Keywords: reinforcement learning, combinatorial optimisation, graph neural network, maximum cut
Abstract: From logistics to the natural sciences, combinatorial optimisation on graphs underpins numerous real-world applications. Reinforcement learning (RL) has shown particular promise in this setting as it can adapt to specific problem structures and does not require pre-solved instances for these, often NP-hard, problems. However, state-of-the-art (SOTA) approaches typically suffer from severe scalability issues, primarily due to their reliance on expensive graph neural networks (GNNs) at each decision step. We introduce ECORD; a novel RL algorithm that alleviates this expense by restricting the GNN to a single pre-processing step, before entering a fast-acting exploratory phase directed by a recurrent unit.
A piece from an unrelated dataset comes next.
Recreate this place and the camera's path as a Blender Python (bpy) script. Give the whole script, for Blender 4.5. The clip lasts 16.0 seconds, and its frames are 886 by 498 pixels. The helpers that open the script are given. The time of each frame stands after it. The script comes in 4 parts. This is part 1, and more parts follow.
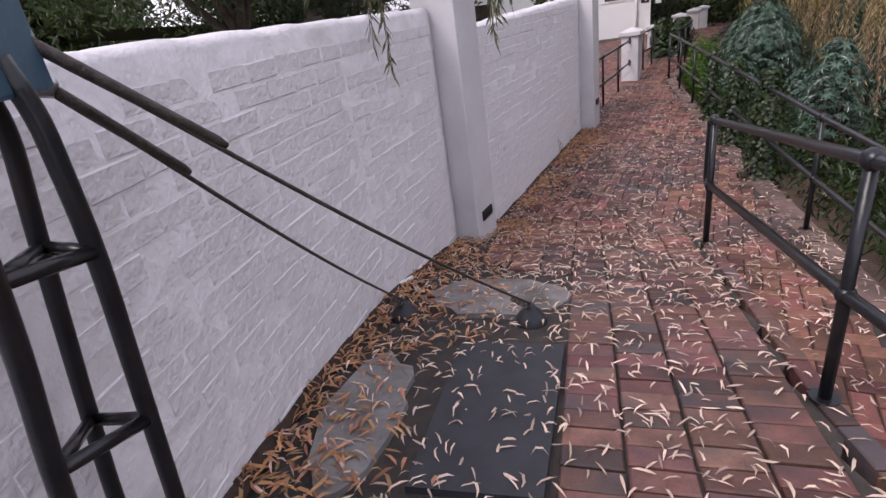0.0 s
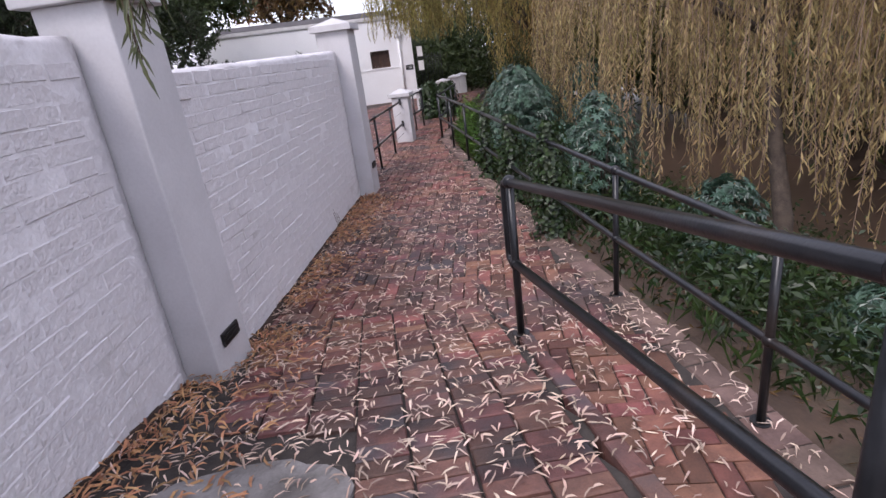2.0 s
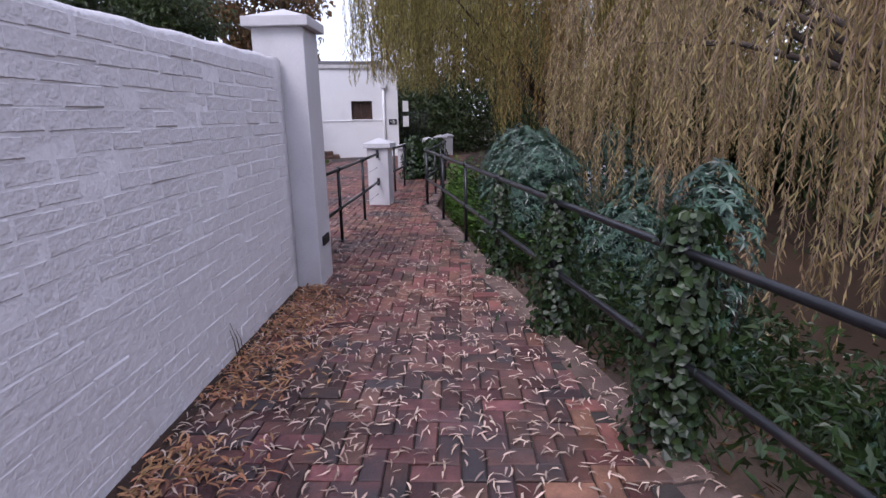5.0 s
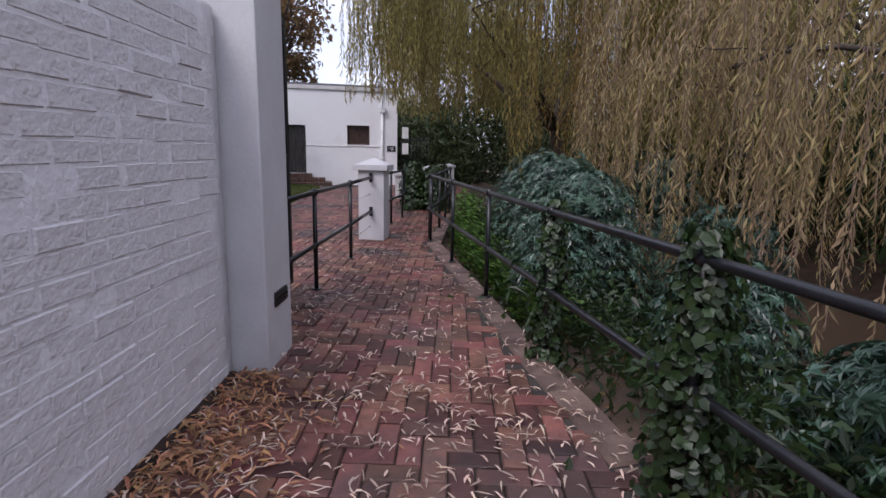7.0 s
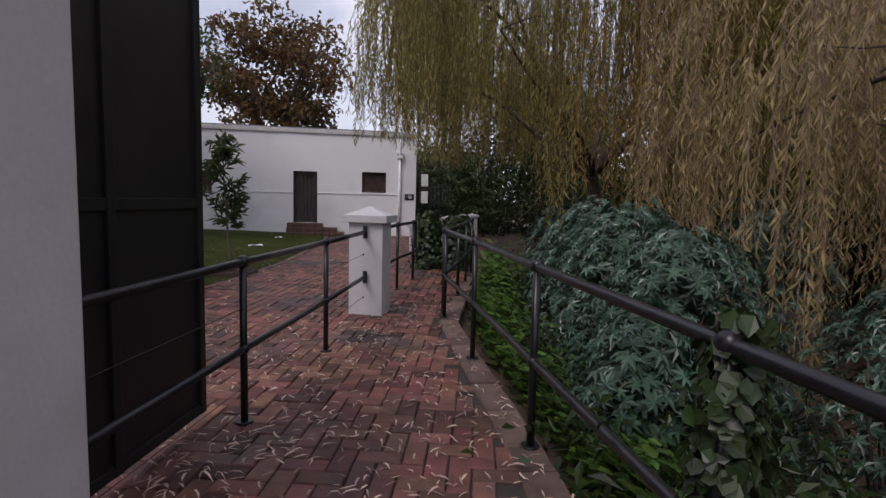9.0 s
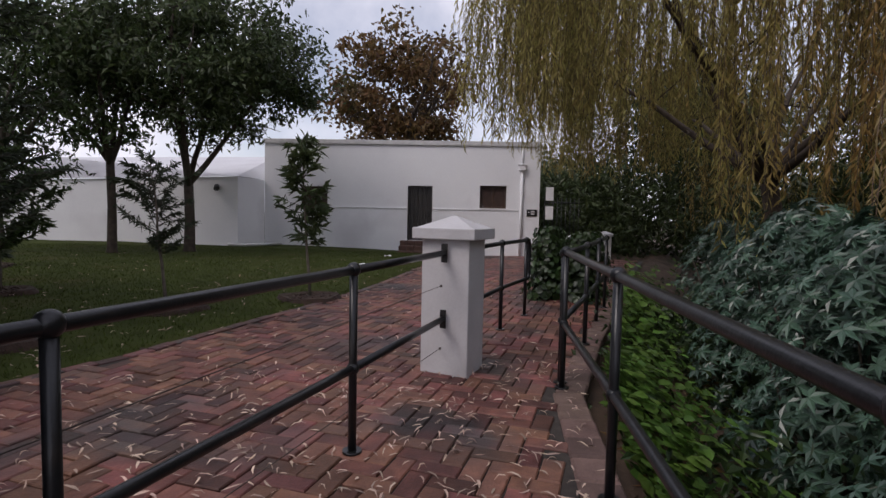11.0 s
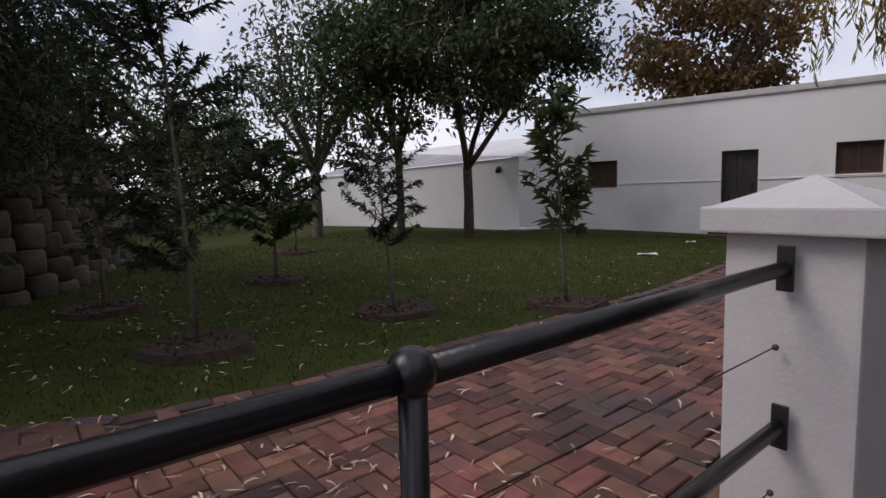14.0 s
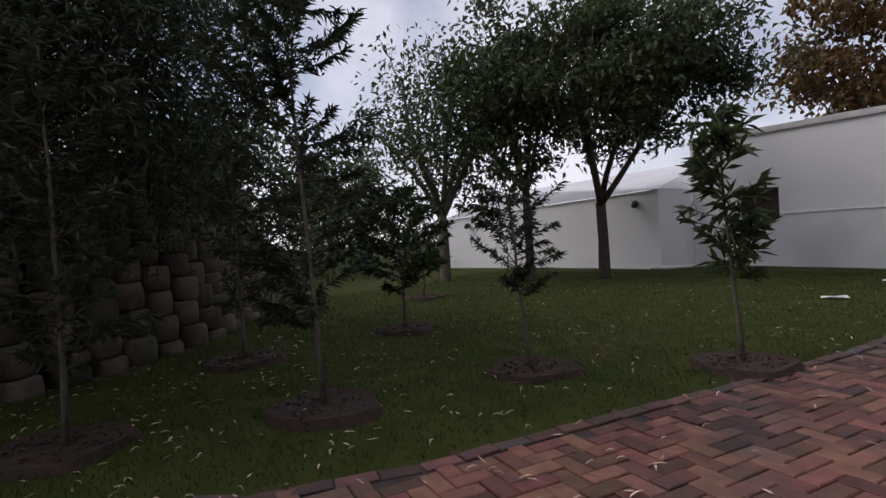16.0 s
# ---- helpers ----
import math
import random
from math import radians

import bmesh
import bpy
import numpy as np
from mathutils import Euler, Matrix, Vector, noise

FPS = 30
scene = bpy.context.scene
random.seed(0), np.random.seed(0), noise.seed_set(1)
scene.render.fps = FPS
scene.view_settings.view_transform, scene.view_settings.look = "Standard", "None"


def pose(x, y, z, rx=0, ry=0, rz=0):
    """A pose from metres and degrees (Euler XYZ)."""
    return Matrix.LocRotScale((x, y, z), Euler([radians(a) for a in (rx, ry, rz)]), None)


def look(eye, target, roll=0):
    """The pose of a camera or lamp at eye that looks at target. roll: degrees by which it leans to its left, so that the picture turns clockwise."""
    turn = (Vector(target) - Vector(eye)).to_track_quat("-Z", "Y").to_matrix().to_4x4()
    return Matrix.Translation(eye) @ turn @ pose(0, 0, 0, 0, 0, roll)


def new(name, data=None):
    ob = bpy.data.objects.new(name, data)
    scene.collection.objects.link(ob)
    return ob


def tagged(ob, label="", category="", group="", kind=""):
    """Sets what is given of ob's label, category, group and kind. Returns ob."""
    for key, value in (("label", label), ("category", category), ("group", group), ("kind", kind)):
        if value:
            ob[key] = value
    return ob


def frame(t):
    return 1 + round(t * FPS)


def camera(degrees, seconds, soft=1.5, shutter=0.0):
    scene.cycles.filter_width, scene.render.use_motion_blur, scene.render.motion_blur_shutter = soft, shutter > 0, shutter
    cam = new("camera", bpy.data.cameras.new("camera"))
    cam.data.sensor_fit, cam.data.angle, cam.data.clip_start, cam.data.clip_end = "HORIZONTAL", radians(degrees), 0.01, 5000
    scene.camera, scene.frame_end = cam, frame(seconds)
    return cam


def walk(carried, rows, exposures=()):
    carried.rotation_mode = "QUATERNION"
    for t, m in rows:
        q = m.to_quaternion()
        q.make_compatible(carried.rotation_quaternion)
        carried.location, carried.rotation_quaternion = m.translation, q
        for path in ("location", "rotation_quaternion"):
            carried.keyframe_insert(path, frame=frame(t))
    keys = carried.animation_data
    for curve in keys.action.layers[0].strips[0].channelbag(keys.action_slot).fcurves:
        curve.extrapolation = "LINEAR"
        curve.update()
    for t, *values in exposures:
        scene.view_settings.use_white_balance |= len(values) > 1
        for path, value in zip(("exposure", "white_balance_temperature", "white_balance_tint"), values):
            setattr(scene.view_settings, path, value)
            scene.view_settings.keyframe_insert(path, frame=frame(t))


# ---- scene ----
cam = camera(80.0, 16.0)
# t, eye, target, roll
PATH = [
    (0, (0.104, 0.201, 1.995), (0.116, 2.027, 1.179), -8.4),
    (0.5, (0.207, 0.329, 1.926), (0.344, 2.155, 1.122), -6.7),
    (1, (0.362, 0.633, 1.875), (0.647, 2.449, 1.088), -5.4),
    (1.5, (0.476, 1.011, 1.816), (1.081, 2.786, 1.122), -7.4),
    (2, (0.632, 1.396, 1.761), (1.389, 3.111, 1.063), -7.4),
    (2.5, (0.755, 1.733, 1.714), (1.563, 3.42, 1.006), -4.5),
    (3, (1.081, 2.186, 1.584), (1.997, 3.836, 0.922), -4.9),
    (3.5, (1.187, 2.574, 1.563), (2.057, 4.249, 0.9), -6.0),
    (4, (1.325, 2.955, 1.527), (2.167, 4.62, 0.807), -7.3),
    (4.5, (1.521, 3.52, 1.459), (2.294, 5.225, 0.756), -6.9),
    (5, (1.639, 3.912, 1.451), (2.549, 5.625, 0.963), -1.0),
    (7.5, (2.504, 5.908, 1.219), (3.438, 7.647, 0.897), 1.3),
    (8, (2.729, 6.337, 1.234), (3.639, 8.101, 0.985), 1.4),
    (10.5, (3.925, 8.284, 1.138), (4.578, 10.169, 0.997), 1.2),
    (11, (4.099, 8.723, 1.118), (4.52, 10.674, 0.992), 1.2),
    (11.5, (4.32, 9.151, 1.099), (4.702, 11.105, 0.912), -0.8),
    (12, (4.438, 9.436, 1.128), (4.569, 11.423, 0.941), -0.1),
    (12.5, (4.508, 9.777, 1.115), (4.647, 11.76, 0.901), 0.6),
    (13, (4.559, 10.088, 1.093), (4.554, 12.077, 0.889), -1.1),
    (13.5, (4.575, 10.309, 1.098), (4.112, 12.249, 0.947), -1.3),
    (14, (4.473, 10.572, 1.083), (3.795, 12.443, 0.887), -1.4),
    (14.5, (4.343, 10.786, 1.058), (3.599, 12.633, 0.867), -1.8),
    (15, (4.266, 10.976, 1.069), (3.432, 12.787, 0.921), -2.0),
    (15.5, (4.201, 11.019, 1.095), (3.212, 12.757, 1.041), -2.1),
    (16, (4.205, 10.965, 1.144), (3.107, 12.637, 1.114), -3.4),
]
EXPOSURES = [(0.0, 0.82, 6550, 22.0), (2.0, 0.94, 6250, 21.0), (4.0, 0.92, 5900, 22.0), (5.0, 0.72, 5850, 24.0), (7.5, 0.26, 6200, 19.0), (8.0, -0.04, 6350, 20.0), (10.5, 0.0, 6500, 18.0), (11.0, -0.06, 6500, 18.0), (12.0, 0.12, 6550, 18.0), (12.5, 0.10, 6550, 18.0), (13.5, -0.12, 6600, 18.0), (14.5, 0.02, 6600, 17.0), (16.0, -0.12, 6550, 17.0)]
walk(cam, [(t, look(eye, target, roll)) for t, eye, target, roll in PATH], EXPOSURES)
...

Experimentally, we demonstrate that ECORD achieves a new SOTA for RL algorithms on the Maximum Cut problem, whilst also providing orders of magnitude improvement in speed and scalability. Compared to the nearest competitor, ECORD reduces the optimality gap by up to 73% on 500 vertex graphs with a decreased wall-clock time. Moreover, ECORD retains strong performance when generalising to larger graphs with up to 10000 vertices.
One-sentence Summary: Achieving SOTA performance and massive scalability on the Maximum-Cut problem by combining a single GNN pass with fast exploration at test time directed by a recurrent unit.